• _INSTRUCTIONS FOR THE TASK_
Retype each record below word for word. Leave the pictures out.

• _GIVEN RECORDS_

═══

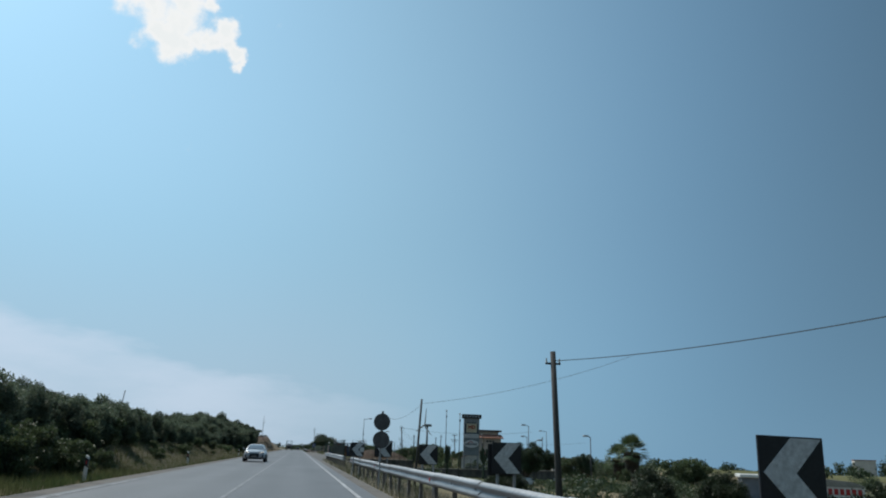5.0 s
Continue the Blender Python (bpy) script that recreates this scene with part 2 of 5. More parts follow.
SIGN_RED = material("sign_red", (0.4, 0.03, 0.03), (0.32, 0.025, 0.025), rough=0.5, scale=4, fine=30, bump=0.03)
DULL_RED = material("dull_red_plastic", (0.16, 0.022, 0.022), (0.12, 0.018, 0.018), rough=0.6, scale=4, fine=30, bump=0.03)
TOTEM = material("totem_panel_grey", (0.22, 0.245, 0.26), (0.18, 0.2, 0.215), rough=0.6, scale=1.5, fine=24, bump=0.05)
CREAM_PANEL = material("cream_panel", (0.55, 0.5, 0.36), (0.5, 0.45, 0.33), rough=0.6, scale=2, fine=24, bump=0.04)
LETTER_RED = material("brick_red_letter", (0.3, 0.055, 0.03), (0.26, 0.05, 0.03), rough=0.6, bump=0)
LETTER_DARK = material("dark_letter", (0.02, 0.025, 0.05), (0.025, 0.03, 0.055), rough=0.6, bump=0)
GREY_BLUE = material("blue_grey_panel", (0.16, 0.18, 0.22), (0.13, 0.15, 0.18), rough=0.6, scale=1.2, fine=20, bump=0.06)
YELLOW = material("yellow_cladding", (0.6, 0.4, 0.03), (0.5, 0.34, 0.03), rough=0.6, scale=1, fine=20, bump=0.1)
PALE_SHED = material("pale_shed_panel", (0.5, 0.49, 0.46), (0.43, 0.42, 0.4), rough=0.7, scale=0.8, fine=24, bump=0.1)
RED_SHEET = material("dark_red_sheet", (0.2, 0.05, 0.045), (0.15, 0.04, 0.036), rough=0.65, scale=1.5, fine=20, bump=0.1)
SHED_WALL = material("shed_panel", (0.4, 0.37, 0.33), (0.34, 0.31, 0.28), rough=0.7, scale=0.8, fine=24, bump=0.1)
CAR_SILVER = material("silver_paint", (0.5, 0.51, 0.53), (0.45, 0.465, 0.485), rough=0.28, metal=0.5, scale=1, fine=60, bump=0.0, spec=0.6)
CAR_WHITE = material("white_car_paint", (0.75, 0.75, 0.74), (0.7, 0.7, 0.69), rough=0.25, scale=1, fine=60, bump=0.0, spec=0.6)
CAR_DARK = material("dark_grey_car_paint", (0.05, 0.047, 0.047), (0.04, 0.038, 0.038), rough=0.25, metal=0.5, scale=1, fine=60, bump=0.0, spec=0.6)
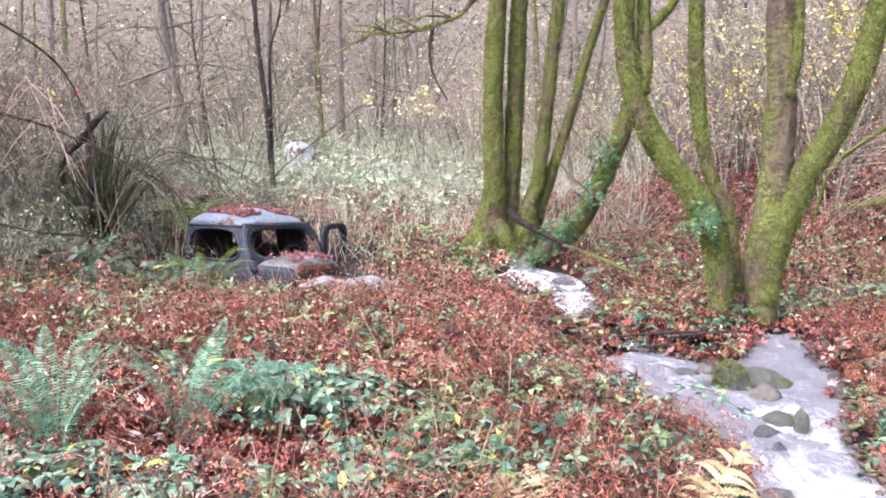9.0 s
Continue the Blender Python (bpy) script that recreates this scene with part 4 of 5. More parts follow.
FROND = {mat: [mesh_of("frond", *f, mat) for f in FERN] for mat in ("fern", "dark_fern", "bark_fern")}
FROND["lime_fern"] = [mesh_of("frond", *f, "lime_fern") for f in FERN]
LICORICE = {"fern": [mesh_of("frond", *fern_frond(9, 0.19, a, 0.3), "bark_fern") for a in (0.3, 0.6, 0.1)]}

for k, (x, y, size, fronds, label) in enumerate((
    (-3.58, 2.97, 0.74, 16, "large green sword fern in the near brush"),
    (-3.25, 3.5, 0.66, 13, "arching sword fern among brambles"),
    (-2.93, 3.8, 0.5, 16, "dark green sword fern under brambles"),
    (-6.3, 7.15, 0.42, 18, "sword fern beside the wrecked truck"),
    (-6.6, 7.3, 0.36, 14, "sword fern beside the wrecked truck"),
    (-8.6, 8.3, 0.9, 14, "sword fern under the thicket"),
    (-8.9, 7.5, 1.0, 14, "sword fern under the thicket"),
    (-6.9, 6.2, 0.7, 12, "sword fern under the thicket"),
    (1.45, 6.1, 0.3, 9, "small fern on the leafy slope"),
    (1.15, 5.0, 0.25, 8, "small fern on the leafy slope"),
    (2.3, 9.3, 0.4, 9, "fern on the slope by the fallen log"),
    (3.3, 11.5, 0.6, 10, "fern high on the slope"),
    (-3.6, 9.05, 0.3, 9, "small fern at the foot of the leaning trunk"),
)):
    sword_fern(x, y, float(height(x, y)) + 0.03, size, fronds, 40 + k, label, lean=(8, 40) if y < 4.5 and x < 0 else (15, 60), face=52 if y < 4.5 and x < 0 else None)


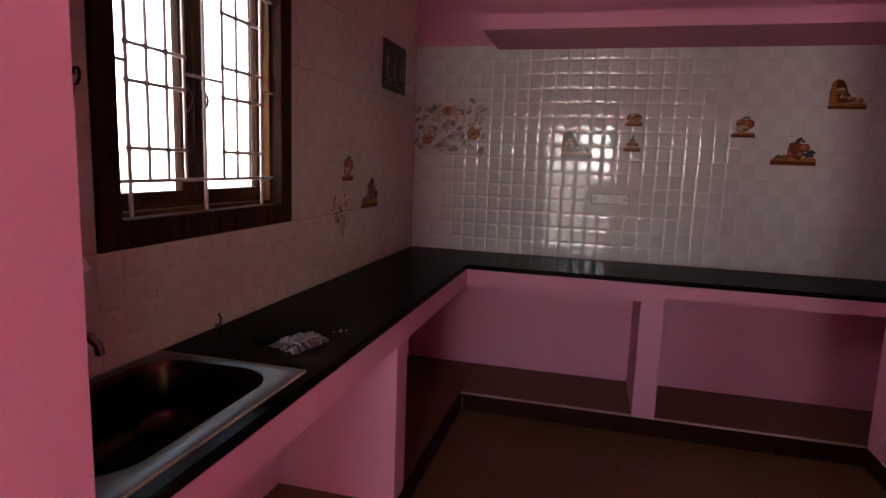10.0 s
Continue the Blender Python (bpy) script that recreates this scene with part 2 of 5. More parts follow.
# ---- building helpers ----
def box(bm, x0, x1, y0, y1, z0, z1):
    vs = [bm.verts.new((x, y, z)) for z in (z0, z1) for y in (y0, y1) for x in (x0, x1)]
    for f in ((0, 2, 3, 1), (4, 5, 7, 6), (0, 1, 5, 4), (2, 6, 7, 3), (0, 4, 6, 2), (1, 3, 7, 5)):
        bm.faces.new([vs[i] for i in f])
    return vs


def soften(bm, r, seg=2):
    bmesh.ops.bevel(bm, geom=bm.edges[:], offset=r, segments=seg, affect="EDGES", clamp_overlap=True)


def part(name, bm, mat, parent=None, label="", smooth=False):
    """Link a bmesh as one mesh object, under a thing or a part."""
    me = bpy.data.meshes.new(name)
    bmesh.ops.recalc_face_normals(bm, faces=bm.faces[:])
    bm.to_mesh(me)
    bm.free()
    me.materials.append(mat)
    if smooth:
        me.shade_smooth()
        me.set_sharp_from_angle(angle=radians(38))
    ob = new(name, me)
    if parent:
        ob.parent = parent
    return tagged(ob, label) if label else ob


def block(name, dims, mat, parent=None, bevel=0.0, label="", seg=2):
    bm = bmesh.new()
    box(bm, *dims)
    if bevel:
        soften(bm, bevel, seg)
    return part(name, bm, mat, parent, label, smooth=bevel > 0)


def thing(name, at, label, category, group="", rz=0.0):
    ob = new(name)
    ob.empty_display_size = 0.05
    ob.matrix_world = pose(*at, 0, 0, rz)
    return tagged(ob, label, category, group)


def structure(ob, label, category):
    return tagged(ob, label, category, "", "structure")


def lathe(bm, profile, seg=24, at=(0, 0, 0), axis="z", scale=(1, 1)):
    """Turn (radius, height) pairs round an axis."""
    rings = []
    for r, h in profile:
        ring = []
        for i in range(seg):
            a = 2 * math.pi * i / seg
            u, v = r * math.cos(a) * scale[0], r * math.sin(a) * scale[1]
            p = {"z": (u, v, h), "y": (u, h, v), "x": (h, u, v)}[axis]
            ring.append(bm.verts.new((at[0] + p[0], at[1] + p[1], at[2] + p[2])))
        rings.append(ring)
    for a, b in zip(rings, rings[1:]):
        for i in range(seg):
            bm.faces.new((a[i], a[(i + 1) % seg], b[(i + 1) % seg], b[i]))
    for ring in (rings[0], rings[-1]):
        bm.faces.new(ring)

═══

• _SOLUTION_
5.0 s
Continue the Blender Python (bpy) script that recreates this scene with part 2 of 5. More parts follow.
SIGN_RED = material("sign_red", (0.4, 0.03, 0.03), (0.32, 0.025, 0.025), rough=0.5, scale=4, fine=30, bump=0.03)
DULL_RED = material("dull_red_plastic", (0.16, 0.022, 0.022), (0.12, 0.018, 0.018), rough=0.6, scale=4, fine=30, bump=0.03)
TOTEM = material("totem_panel_grey", (0.22, 0.245, 0.26), (0.18, 0.2, 0.215), rough=0.6, scale=1.5, fine=24, bump=0.05)
CREAM_PANEL = material("cream_panel", (0.55, 0.5, 0.36), (0.5, 0.45, 0.33), rough=0.6, scale=2, fine=24, bump=0.04)
LETTER_RED = material("brick_red_letter", (0.3, 0.055, 0.03), (0.26, 0.05, 0.03), rough=0.6, bump=0)
LETTER_DARK = material("dark_letter", (0.02, 0.025, 0.05), (0.025, 0.03, 0.055), rough=0.6, bump=0)
GREY_BLUE = material("blue_grey_panel", (0.16, 0.18, 0.22), (0.13, 0.15, 0.18), rough=0.6, scale=1.2, fine=20, bump=0.06)
YELLOW = material("yellow_cladding", (0.6, 0.4, 0.03), (0.5, 0.34, 0.03), rough=0.6, scale=1, fine=20, bump=0.1)
PALE_SHED = material("pale_shed_panel", (0.5, 0.49, 0.46), (0.43, 0.42, 0.4), rough=0.7, scale=0.8, fine=24, bump=0.1)
RED_SHEET = material("dark_red_sheet", (0.2, 0.05, 0.045), (0.15, 0.04, 0.036), rough=0.65, scale=1.5, fine=20, bump=0.1)
SHED_WALL = material("shed_panel", (0.4, 0.37, 0.33), (0.34, 0.31, 0.28), rough=0.7, scale=0.8, fine=24, bump=0.1)
CAR_SILVER = material("silver_paint", (0.5, 0.51, 0.53), (0.45, 0.465, 0.485), rough=0.28, metal=0.5, scale=1, fine=60, bump=0.0, spec=0.6)
CAR_WHITE = material("white_car_paint", (0.75, 0.75, 0.74), (0.7, 0.7, 0.69), rough=0.25, scale=1, fine=60, bump=0.0, spec=0.6)
CAR_DARK = material("dark_grey_car_paint", (0.05, 0.047, 0.047), (0.04, 0.038, 0.038), rough=0.25, metal=0.5, scale=1, fine=60, bump=0.0, spec=0.6)
9.0 s
Continue the Blender Python (bpy) script that recreates this scene with part 4 of 5. More parts follow.
FROND = {mat: [mesh_of("frond", *f, mat) for f in FERN] for mat in ("fern", "dark_fern", "bark_fern")}
FROND["lime_fern"] = [mesh_of("frond", *f, "lime_fern") for f in FERN]
LICORICE = {"fern": [mesh_of("frond", *fern_frond(9, 0.19, a, 0.3), "bark_fern") for a in (0.3, 0.6, 0.1)]}

for k, (x, y, size, fronds, label) in enumerate((
    (-3.58, 2.97, 0.74, 16, "large green sword fern in the near brush"),
    (-3.25, 3.5, 0.66, 13, "arching sword fern among brambles"),
    (-2.93, 3.8, 0.5, 16, "dark green sword fern under brambles"),
    (-6.3, 7.15, 0.42, 18, "sword fern beside the wrecked truck"),
    (-6.6, 7.3, 0.36, 14, "sword fern beside the wrecked truck"),
    (-8.6, 8.3, 0.9, 14, "sword fern under the thicket"),
    (-8.9, 7.5, 1.0, 14, "sword fern under the thicket"),
    (-6.9, 6.2, 0.7, 12, "sword fern under the thicket"),
    (1.45, 6.1, 0.3, 9, "small fern on the leafy slope"),
    (1.15, 5.0, 0.25, 8, "small fern on the leafy slope"),
    (2.3, 9.3, 0.4, 9, "fern on the slope by the fallen log"),
    (3.3, 11.5, 0.6, 10, "fern high on the slope"),
    (-3.6, 9.05, 0.3, 9, "small fern at the foot of the leaning trunk"),
)):
    sword_fern(x, y, float(height(x, y)) + 0.03, size, fronds, 40 + k, label, lean=(8, 40) if y < 4.5 and x < 0 else (15, 60), face=52 if y < 4.5 and x < 0 else None)


10.0 s
Continue the Blender Python (bpy) script that recreates this scene with part 2 of 5. More parts follow.
# ---- building helpers ----
def box(bm, x0, x1, y0, y1, z0, z1):
    vs = [bm.verts.new((x, y, z)) for z in (z0, z1) for y in (y0, y1) for x in (x0, x1)]
    for f in ((0, 2, 3, 1), (4, 5, 7, 6), (0, 1, 5, 4), (2, 6, 7, 3), (0, 4, 6, 2), (1, 3, 7, 5)):
        bm.faces.new([vs[i] for i in f])
    return vs


def soften(bm, r, seg=2):
    bmesh.ops.bevel(bm, geom=bm.edges[:], offset=r, segments=seg, affect="EDGES", clamp_overlap=True)


def part(name, bm, mat, parent=None, label="", smooth=False):
    """Link a bmesh as one mesh object, under a thing or a part."""
    me = bpy.data.meshes.new(name)
    bmesh.ops.recalc_face_normals(bm, faces=bm.faces[:])
    bm.to_mesh(me)
    bm.free()
    me.materials.append(mat)
    if smooth:
        me.shade_smooth()
        me.set_sharp_from_angle(angle=radians(38))
    ob = new(name, me)
    if parent:
        ob.parent = parent
    return tagged(ob, label) if label else ob


def block(name, dims, mat, parent=None, bevel=0.0, label="", seg=2):
    bm = bmesh.new()
    box(bm, *dims)
    if bevel:
        soften(bm, bevel, seg)
    return part(name, bm, mat, parent, label, smooth=bevel > 0)


def thing(name, at, label, category, group="", rz=0.0):
    ob = new(name)
    ob.empty_display_size = 0.05
    ob.matrix_world = pose(*at, 0, 0, rz)
    return tagged(ob, label, category, group)


def structure(ob, label, category):
    return tagged(ob, label, category, "", "structure")


def lathe(bm, profile, seg=24, at=(0, 0, 0), axis="z", scale=(1, 1)):
    """Turn (radius, height) pairs round an axis."""
    rings = []
    for r, h in profile:
        ring = []
        for i in range(seg):
            a = 2 * math.pi * i / seg
            u, v = r * math.cos(a) * scale[0], r * math.sin(a) * scale[1]
            p = {"z": (u, v, h), "y": (u, h, v), "x": (h, u, v)}[axis]
            ring.append(bm.verts.new((at[0] + p[0], at[1] + p[1], at[2] + p[2])))
        rings.append(ring)
    for a, b in zip(rings, rings[1:]):
        for i in range(seg):
            bm.faces.new((a[i], a[(i + 1) % seg], b[(i + 1) % seg], b[i]))
    for ring in (rings[0], rings[-1]):
        bm.faces.new(ring)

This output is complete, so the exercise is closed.